CWELICH: What was the prevailing emotion you remember from 1983?
COSMATOS: We moved around a lot when I was younger. I never really felt at home until we moved to Canada, but even then, I always felt strangely out of place and alien.
CWELICH: What music were you listening to in 1983?
COSMATOS: When I was a kid, I was obsessed with heavy metal, Van Halen, Mötley Crüe. The older I got, my tastes widened. I always felt an attraction to the attitudes of punk; also punk filmmakers, like Richard Kern.
CWELICH: What filmmakers were you influenced by?
COSMATOS: The two films that crystallized for me that I wanted to make films were Scorsese’s After Hours and Sam Raimi’s Evil Dead II, when they came out in close proximity to each other.
CWELICH: After Hours is a great film. Talking about being an alien in a strange world—Griffin Dunne in downtown New York at night.
COSMATOS: [laughs] To my perspective, growing up in the suburbs, that was a bizarre world. I could not relate to it whatsoever—it just seemed like an insane maze. To a New Yorker, it was a documentary! I think it was the brazenness of the filmmaking in those two films that showed me in a very explicit way what a director can do, how he can express himself through camera movements and framing and energy.

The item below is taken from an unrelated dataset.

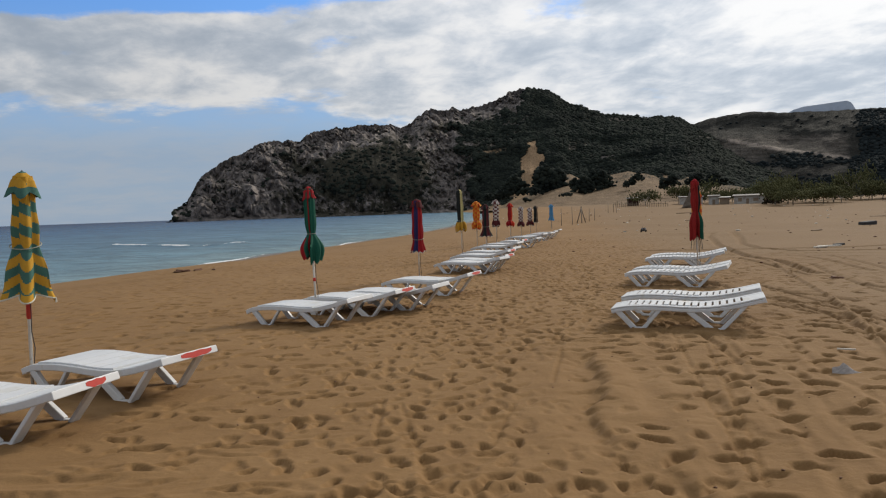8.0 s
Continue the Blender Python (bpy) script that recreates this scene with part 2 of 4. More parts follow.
def hill_material(name, rock, rock_shade, scrub, soil, size, bare_from=0.45, bare_to=0.62, ragged=0.9):
    """Rock broken by ledges and cracks, with their shade put into the colour; scrub and bare sand where the attributes
    'cover' and 'bare' say.
    """
    m = bpy.data.materials.new(name)
    m.use_nodes = True
    t = m.node_tree
    b = t.nodes["Principled BSDF"]
    pos = t.nodes.new("ShaderNodeNewGeometry").outputs["Position"]
    cov, bare = t.nodes.new("ShaderNodeAttribute"), t.nodes.new("ShaderNodeAttribute")
    cov.attribute_name, bare.attribute_name = "cover", "bare"
    big, mid = noise_node(t, pos, 0.035 / size, 6.0, 0.6), noise_node(t, pos, 0.16 / size, 6.0, 0.65)
    crack = t.nodes.new("ShaderNodeTexVoronoi")
    crack.feature = "DISTANCE_TO_EDGE"
    crack.inputs["Scale"].default_value = 0.09 / size
    wob = t.nodes.new("ShaderNodeVectorMath")
    wob.operation = "MULTIPLY_ADD"
    nv = t.nodes.new("ShaderNodeTexNoise")
    nv.inputs["Scale"].default_value = 0.06 / size
    link(t, pos, nv.inputs["Vector"])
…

CWELICH: Can you talk about the very precise art design?
COSMATOS: After I finished the script, I hired a storyboard artist and we storyboarded the entire film. Design-wise, I wanted it to hearken a bit to action figures in play sets from the ’70s.
CWELICH: Talk a bit about the painterly use of color.
COSMATOS: Colors in films are emotions. I felt that sometimes filmmakers are afraid to use bright, vibrant colors, so I wanted to go in the opposite direction and completely saturate it with color.
CWELICH: The early part of the acid trip, where the heads are molting and organically evolving into others shapes and colors—how did you visualize it?
COSMATOS: The stylization of the acid trip—there’s so many clichéd images associated with trips in film. I wanted to go in the opposite direction, so the reference point was to make it almost mythical. In Jean-Luc Godard’s Contempt, there’s a film-within-a-film of Ulysses, and they refer to a scene as “the battle of the gods.” It’s only shots of heads rotating in front of a blue background, so that was sort of the inspiration for having the acid trip be more sculptural.
CWELICH: How did you execute that sequence, without using computers?
COSMATOS: Back in the day, all special effects were done using practical methods. I used to read Cinefex magazine [which is devoted to movie visual effects] obsessively, so I just built up a lot of information in my mind about how special effects were done. A lot of those layers in those sequences were done by putting paint into salt water, and then we blended them in post-production. I also just absorbed a lot of stuff by osmosis over time. Computers have their place; I just think they should be used as an enhancement to actual analog, live-action elements.
CWELICH: What artists currently interest you, across the arts?
COSMATOS: I’ve gotten into [novelist] Bret Easton Ellis lately. As far as contemporary films, I liked Sofia Coppola’s latest film, Somewhere, a lot. I found it incredibly refreshing and beautiful. But it’s funny; I don’t lately make a point of keeping up with everything that comes out. I kind of feel like it distracts me from my own creativity. I mostly watch older things right now. Musically, I like a lot of obscure soundtracks from Z-grade films from the ’70s and ’80s. I also like grindcore, which is a really extreme form of heavy metal. I find it really relaxing.